Ugh, are you getting enough rest at least? That is important (obviously). For me, a good amount of sleep beats out the actual timing of the sleep.
My cold meds have my schedule wonkier than usual but I am sleeping so I figure it will work out.
However, weirdly, Ambien (I often take a half dose, I am eternally hopeful) has been acting like an antidepressant of sorts. I just relax and feel a whole lot better and calmer. Then I can just go to sleep like what I think normal people do.
Ugh, are you getting enough rest at least?
Yeah. This is the first night it's really been bad. Usually I'm up again by 1am and can easily take another sleeping pill. I'm a little restless in bed, but I've been getting enough sleep. I'll take a nap later today (probably around 10:30am), and I'll be fine.
This anti-depressant is helping so much that I'm willing to ride out this weird sleeping thing. It happened the last time we increased it, but died down in a week or so. I can hold on that long.
Oh, and cold medicine can definitely do that. Are you going to try to get to work today or stay home? I'm glad the Ambien works for you. Sleep really is so important. I'm glad there are aids out there now that really work.
This anti-depressant is helping so much that I'm willing to ride out this weird sleeping thing.
21 Gunn salute on an AD that works and helps. They should be given a shrine too.
The cold med is definitely messing with stuff, though insomnia has been a life-long pal of mine. I work from home so work tomorrow is iffy but only down the hall. And I can stumble into the office late if need be.
Ambien is a dream in that it really does help. My doctor doesn't like to give me much and interrogates me for every refill but it works and he does write the script with minimal hair tearing on my part.
So glad there are sleep aids that work finally. Made a huge difference in my life.
Also, insent.
21 Gunn salute on an AD that works and helps. They should be given a shrine too.
Oh. My. God. You have NO idea. We have struggled over the last two years to find SOMETHING. ANYTHING. We've literally tried every class of antidepressant. Finally, this new drug, Cymbalta (I think that may be spelled wrong) came out in October. My shrink thought it may just be the right combo for me. So far, so good.
I think another thing that has helped me is that I'm no longer expecting the drug to fix everything. There is a lot of work that I have to do, and do do, in therapy. I've really noticed that recently it's a lot easier to do that work, and I think it's the new medication. Plus, when my sleep isn't getting screwed up by an increase, I sleep pretty regular hours, which is nice. My concentration and memory are still big trouble points, but I think even they are getting a little better.

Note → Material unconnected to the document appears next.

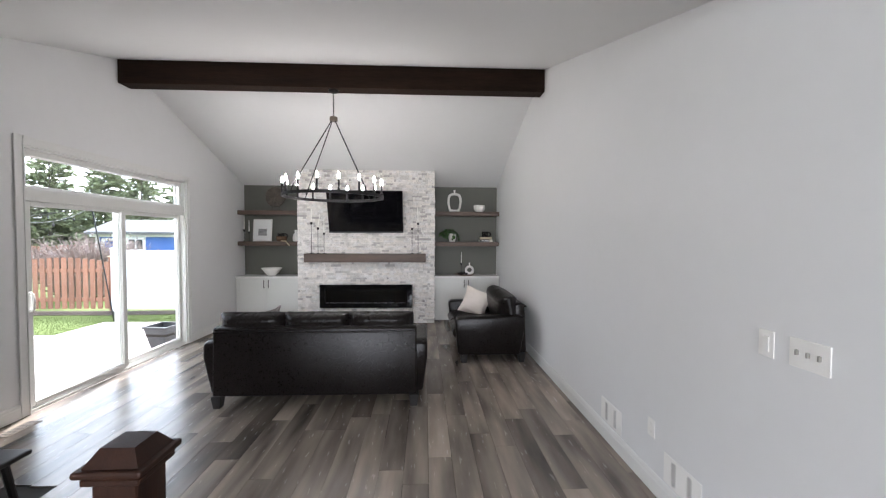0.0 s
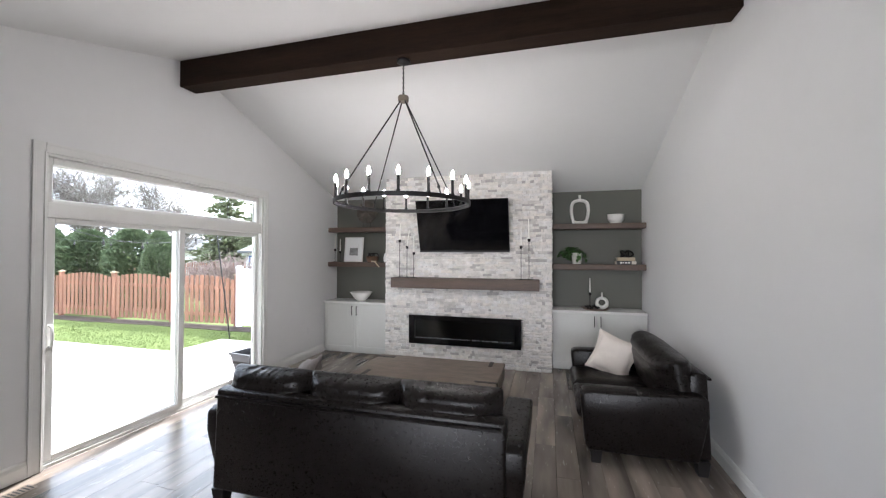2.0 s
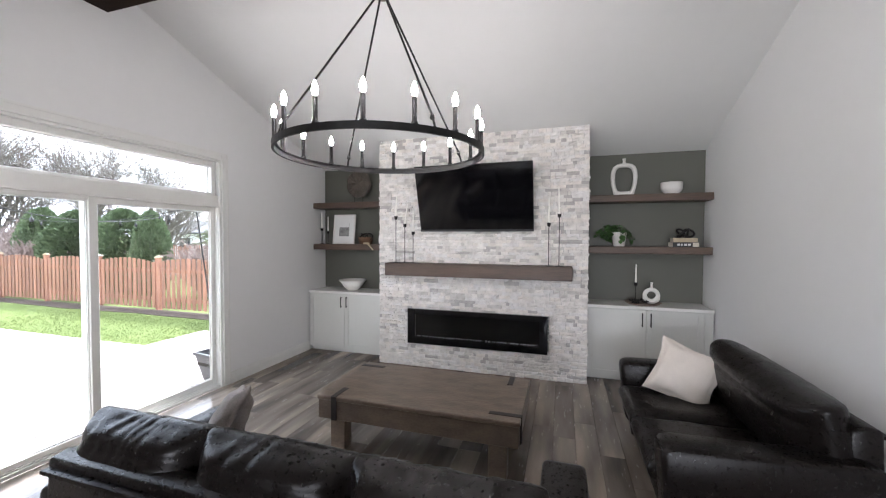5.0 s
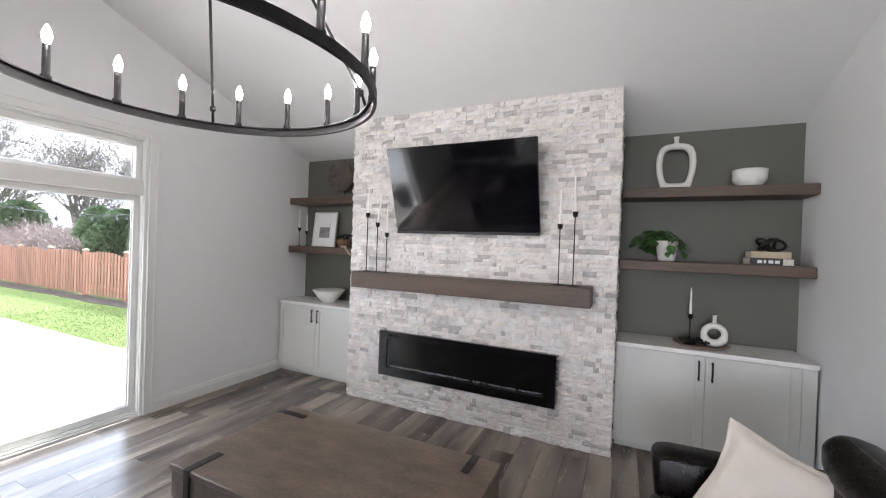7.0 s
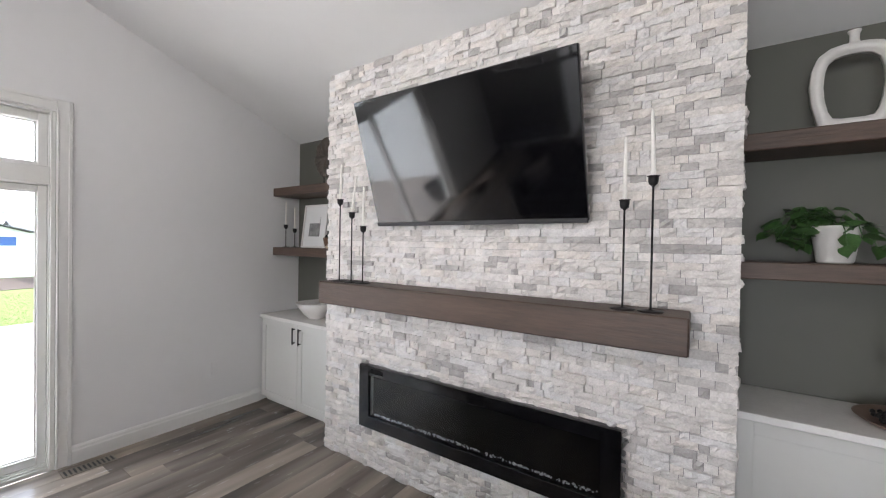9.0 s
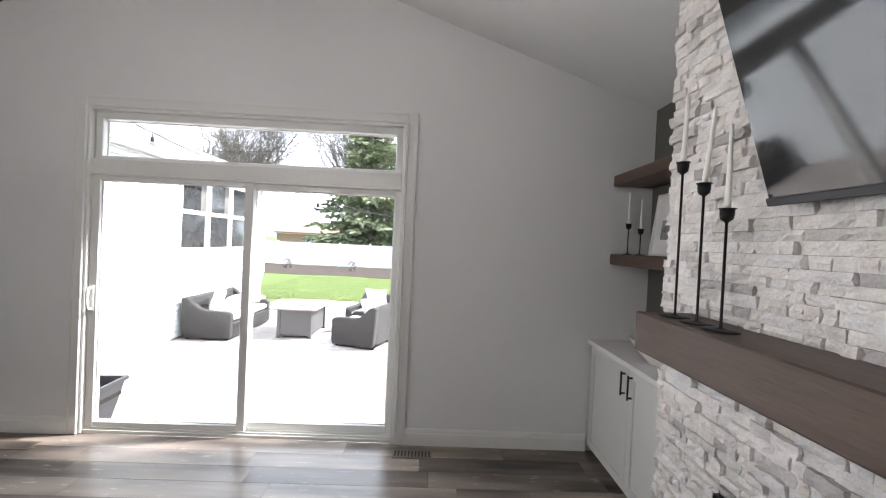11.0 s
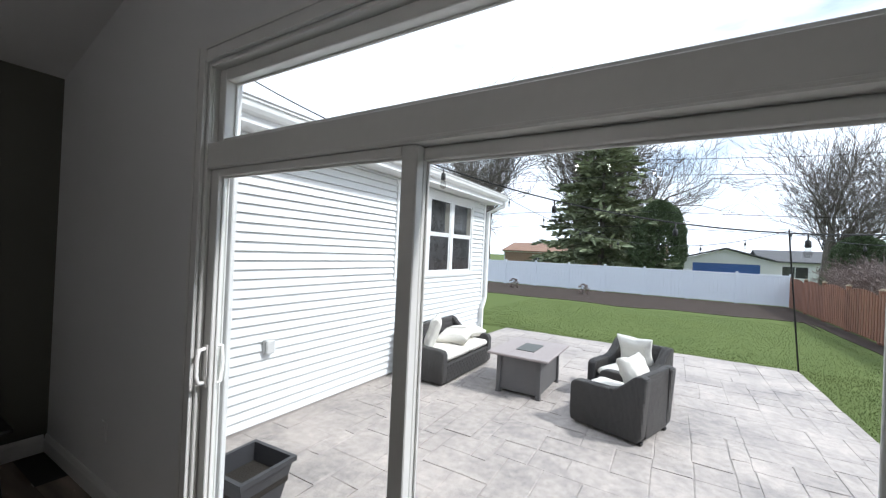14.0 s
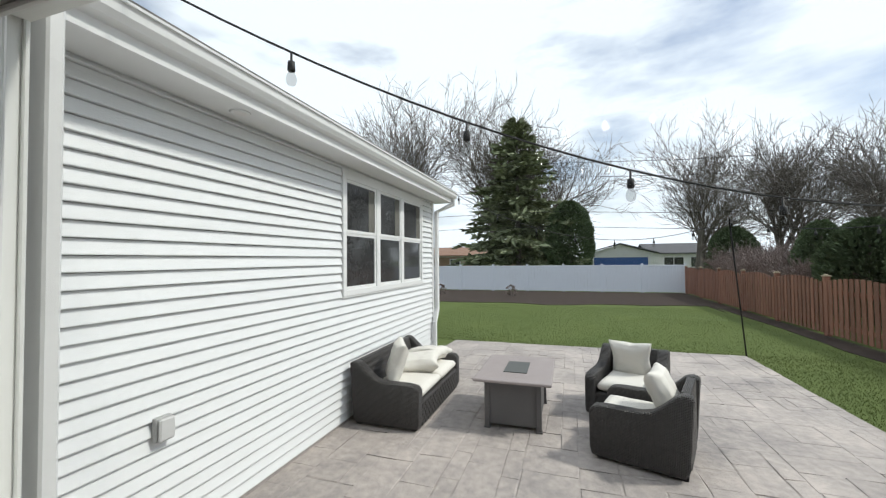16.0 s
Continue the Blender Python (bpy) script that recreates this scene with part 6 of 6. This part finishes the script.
house("shed", "blue garden shed with white trim and a pale grey roof", pose(-12.7, 18.0, GZ), 3.5, 2.6, 2.05, 0.55, M_BLUE, M_ROOFGREY, (("window", -0.42, 0.20, 1.38, 1.80, M_DARKGLASS), ("door", -1.45, -0.75, 0.1, 1.75, M_BLUE)), "x")
house("house", "white neighbouring house with a pale grey roof far off", pose(-33.0, 30, GZ), 7, 7, 2.3, 1.2, M_EXTTRIM, M_ROOFGREY, (("window", -1.0, 0.4, 0.9, 1.9, M_DARKGLASS),), "x")
house("house", "tan neighbouring house with a grey roof far off", pose(-20.0, 42, GZ), 14, 8, 2.6, 1.4, M_TAN, M_ROOFGREY, (("window", -4.0, -2.4, 0.9, 2.0, M_DARKGLASS),), "x")

# grass blades over the lawn strip that lies nearest
rng = random.Random(77)
gv, gf = [], []
def blade(x, y, h):
    b = len(gv)
    a = rng.uniform(0, 6.28)
    dx, dy = 0.006 * math.cos(a), 0.006 * math.sin(a)
    lx, ly = rng.uniform(-0.03, 0.03), rng.uniform(-0.03, 0.03)
    gv.extend([(x - dx, y - dy, GZ - 0.035), (x + dx, y + dy, GZ - 0.035), (x + lx, y + ly, GZ - 0.03 + h)])
    gf.append((b, b + 1, b + 2))
for i in range(52000):
    u = rng.random()
    if u < 0.6:
        x, y = -12.42 - 7.5 * rng.random() ** 1.6, rng.uniform(0.5, 10.1)
    elif u < 0.9:
        x, y = rng.uniform(-12.4, -7.35), rng.uniform(8.06, 10.15)
    else:
        x, y = rng.uniform(-7.3, -4.2), rng.uniform(9.34, 10.15)
    blade(x, y, rng.uniform(0.014, 0.034))
me = bpy.data.meshes.new("grass_blades")
me.from_pydata(gv, [], gf)
me.materials.append(M_BLADE)
tagged(new("grass_blades", me), "short green grass blades at the patio edge", "grass", kind="stuff")

# ---- planks, stones, clapboards and paving pieces ----
rng = random.Random(21)
PW, PL = 0.181, 1.22
ncol = int(math.ceil((XE - XW) / PW))
for c in range(ncol):
    x0 = XW + c * PW
    x1 = min(x0 + PW, XE)
    y = Y_PLANKS - rng.uniform(0, PL)
    while y < YN:
        a, b = max(y, Y_PLANKS), min(y + PL, YN)
        inside = x1 > XG or a > YG - 0.2
        if b - a > 0.03 and inside:
            bm = bmesh.new()
            e = 0.0012
            lo = [bm.verts.new(p) for p in ((x0, a, -0.008), (x1, a, -0.008), (x1, b, -0.008), (x0, b, -0.008))]
            hi = [bm.verts.new(p) for p in ((x0 + e, a + e, 0.0), (x1 - e, a + e, 0.0), (x1 - e, b - e, 0.0), (x0 + e, b - e, 0.0))]
            bm.faces.new(hi)
            for k in range(4):
                bm.faces.new((lo[k], lo[(k + 1) % 4], hi[(k + 1) % 4], hi[k]))
            part("plank", bm, M_PLANK, floor)
        y += PL


def stone_geo(u0, u1, z0, z1, put, verts, faces, rng):
    """A split-face stone with a rugged front. put(u, depth, z) gives its place."""
    g = 0.0009
    u0, u1, z0, z1 = u0 + g * 1.5, u1 - g * 1.5, z0 + g * 0.7, z1 - g * 0.7
    base = rng.choice((0.0, 0.001, 0.003, 0.005, 0.007, 0.010, 0.014, 0.020)) - 0.002
    nx = 6 if u1 - u0 > 0.16 else 4 if u1 - u0 > 0.09 else 2
    b = len(verts)
    for j in range(3):
        for i in range(nx + 1):
            edge = i in (0, nx) or j in (0, 2)
            d = base + rng.uniform(-0.006, 0.0065) - (0.002 if i in (0, nx) else 0.001 if edge else -0.004)
            ju = 0 if i in (0, nx) else rng.uniform(-0.3, 0.3) * (u1 - u0) / nx
            verts.append(put(u0 + (u1 - u0) * i / nx + ju, d + 0.012, z0 + (z1 - z0) * j / 2))
    def vid(i, j):
        return b + j * (nx + 1) + i
    for j in range(2):
        for i in range(nx):
            faces.append((vid(i, j), vid(i + 1, j), vid(i + 1, j + 1), vid(i, j + 1)))
    border = [vid(i, 0) for i in range(nx + 1)] + [vid(nx, j) for j in (1, 2)] + [vid(i, 2) for i in range(nx - 1, -1, -1)] + [vid(0, 1)]
    corner = [(u0, z0), (u1, z0), (u1, z1), (u0, z1)]
    cb = len(verts)
    for k in border:
        verts.append(None)
    def back(k):
        i, j = (k - b) % (nx + 1), (k - b) // (nx + 1)
        return put(u0 + (u1 - u0) * i / nx, -0.012, z0 + (z1 - z0) * j / 2)
    for n, k in enumerate(border):
        verts[cb + n] = back(k)
    m = len(border)
    for n in range(m):
        faces.append((border[n], cb + n, cb + (n + 1) % m, border[(n + 1) % m]))


def stones(faces_of, pick):
    """Lay courses over the front and both cheeks. pick(u, z, side) says which stones stay single."""
    rng = random.Random(9)
    fv, ff, singles = [], [], 0
    for side, (ua, ub, put, top) in faces_of.items():
        z = 0.0
        while z < top - 0.012:
            h = min(rng.choice((0.034, 0.038, 0.042, 0.046)), top - z)
            u = ua
            while u < ub - 1e-6:
                w = rng.choice((0.04, 0.055, 0.07, 0.09, 0.11, 0.14, 0.18))
                if ub - u - w < 0.045:
                    w = ub - u
                if pick(u, z, side) and singles < 300:
                    sv, sf = [], []
                    stone_geo(u, u + w, z, z + h, put, sv, sf, rng)
                    me = bpy.data.meshes.new("stone")
                    me.from_pydata(sv, [], sf)
                    me.materials.append(M_STONE)
                    o = new("stone", me)
                    o.parent = stack
                    singles += 1
                else:
                    stone_geo(u, u + w, z, z + h, put, fv, ff, rng)
                u += w
            z += h
    me = bpy.data.meshes.new("stone_courses")
    me.from_pydata(fv, [], ff)
    me.materials.append(M_STONE_FILL)
    o = new("stone_courses", me)
    o.parent = stack
    tagged(o, "rugged white and grey ledgestone courses", kind="stuff")


FIRE = (-1.151 - 0.895, -1.151 + 0.895, 0.314, 0.770)
def front_put(u, d, z):
    inside = FIRE[0] < u < FIRE[1] and FIRE[2] < z < FIRE[3]
    return (u, SY + 0.022 - (d if not inside else -0.05), z)
stones({"front": (SX0, SX1, front_put, roof_z(SY) - 0.005),
        "west": (SY + 0.012, YN - 0.004, lambda u, d, z: (SX0 + 0.022 - d, u, min(z, roof_z(u) - 0.004)), roof_z(SY) - 0.01),
        "east": (SY + 0.012, YN - 0.004, lambda u, d, z: (SX1 - 0.022 + d, u, min(z, roof_z(u) - 0.004)), roof_z(SY) - 0.01)},
       lambda u, z, side: side == "front" and 1.38 < z < 1.85)

# clapboards of the wing
EXPO, SIDING_Z0 = 0.0952, -0.2212
nb = int(math.ceil((WZ1 - SIDING_Z0) / EXPO))
for i in range(nb):
    z0 = SIDING_Z0 + i * EXPO
    z1 = min(z0 + EXPO, WZ1)
    runs = [(WX1 + 0.07, XWO - 0.012)]
    if z1 > wz0 - 0.01 and z0 < wz1 + 0.01:
        runs = [(WX1 + 0.07, wx0 - 0.004), (wx1 + 0.004, XWO - 0.012)]
    for a, b in runs:
        bm = bmesh.new()
        h = z1 - z0
        prof = [(WY - 0.015, z0 + 0.008), (WY + 0.016, z0 + 0.008), (WY + 0.0195, z0 + 0.011), (WY + 0.0190, z0 + 0.018), (WY - 0.006, z1), (WY - 0.008, z1 + 0.004), (WY - 0.015, z1 + 0.004)]
        part("clapboard", prism(prof, (a, b), "x", bm), M_SIDING, wing)

# stamped paving in a random ashlar
U = 0.165
rng = random.Random(31)
gx0, gy0 = -12.36, 2.30
nx, ny = int((XWO - gx0) / U), int((9.30 - gy0) / U)
def on_patio(i, j):
    x, y = gx0 + (i + 0.5) * U, gy0 + (j + 0.5) * U
    return not (x < -7.3 and y > 8.02)
used = [[not on_patio(i, j) for j in range(ny)] for i in range(nx)]
cells = []
sizes = [(4, 2), (3, 2), (2, 3), (2, 2), (2, 4), (3, 3), (2, 2), (3, 1), (1, 2), (1, 1)]
for i in range(nx - 1, -1, -1):
    for j in range(ny):
        if used[i][j]:
            continue
        opts = sizes[:7]
        rng.shuffle(opts)
        for w, h in opts + sizes[7:]:
            if i - w + 1 >= 0 and j + h <= ny and not any(used[i - a][j + b] for a in range(w) for b in range(h)):
                for a in range(w):
                    for b in range(h):
                        used[i - a][j + b] = True
                cells.append((gx0 + (i - w + 1) * U, gx0 + (i + 1) * U, gy0 + j * U, gy0 + (j + h) * U))
                break
pv, pf = [], []
def paver(x0, x1, y0, y1, v, f):
    b = len(v)
    g, e = 0.0018, 0.006
    dz = rng.uniform(-0.002, 0.002)
    for q, z in (((x0 + g, x1 - g, y0 + g, y1 - g), GZ - 0.0075), ((x0 + g + e, x1 - g - e, y0 + g + e, y1 - g - e), GZ + dz)):
        for x, y in ((q[0], q[2]), (q[1], q[2]), (q[1], q[3]), (q[0], q[3])):
            v.append((x + rng.uniform(-0.011, 0.011), y + rng.uniform(-0.011, 0.011), z))
    f.append((b + 4, b + 5, b + 6, b + 7))
    for k in range(4):
        f.append((b + k, b + (k + 1) % 4, b + 4 + (k + 1) % 4, b + 4 + k))
near = [c for c in cells if 2.2 < (c[2] + c[3]) / 2 < 7.2 and c[0] > -9.6][:300]
for c in cells:
    if c in near:
        v, f = [], []
        paver(*c, v, f)
        me = bpy.data.meshes.new("paving_stone")
        me.from_pydata(v, [], f)
        me.materials.append(M_CONCRETE)
        o = new("paving_stone", me)
        o.parent = patio
    else:
        paver(*c, pv, pf)
me = bpy.data.meshes.new("paving_rest")
me.from_pydata(pv, [], pf)
me.materials.append(M_CONCRETE_FILL)
o = new("paving_rest", me)
o.parent = patio
tagged(o, "stamped stone pattern of the outer patio", kind="stuff")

I don't know if I've said this on the board or not, but I really feel like, going into this semester, that I'm going to make it through. It's the first time I've felt that way since starting at UMass Boston. I really think I can do this. It's an amazing feeling.
Also, backflung.
and, on edit, I think I'm gonna go try to sneak a couple more hours of sleep in. Night, board! Night, Cass! Sweet dreams.
Oh. My. God. You have NO idea. We have struggled over the last two years to find SOMETHING. ANYTHING. We've literally tried every class of antidepressant.
I really wish I had no idea, but I know exactly what you mean. "Have you tried X?" "Yes... Didn't work and wicked side effects. You should take notes in that file of mine."
And as far as we ever got is something that helps marginally. I am relying on other skills and cog therapy these days, and like you said, realizing that no drug is going to make things just magically okay.
Not true, one combination worked total miracles but my Dr didn't like the side effects enough and took it off the table.
But I can kinda see a way out that will be a lot of work but also will be a way out. And that is the important part.
I don't know if I've said this on the board or not, but I really feel like, going into this semester, that I'm going to make it through. It's the first time I've felt that way since starting at UMass Boston. I really think I can do this. It's an amazing feeling.
YAY!
And flung back again. Thanks vw.
eta: Night vw. get some sleep. I am off to that dream within a dream too. At least, that's ny plan...
eAgainta: Sleepy. Pleasant dreams for all the Buffistas.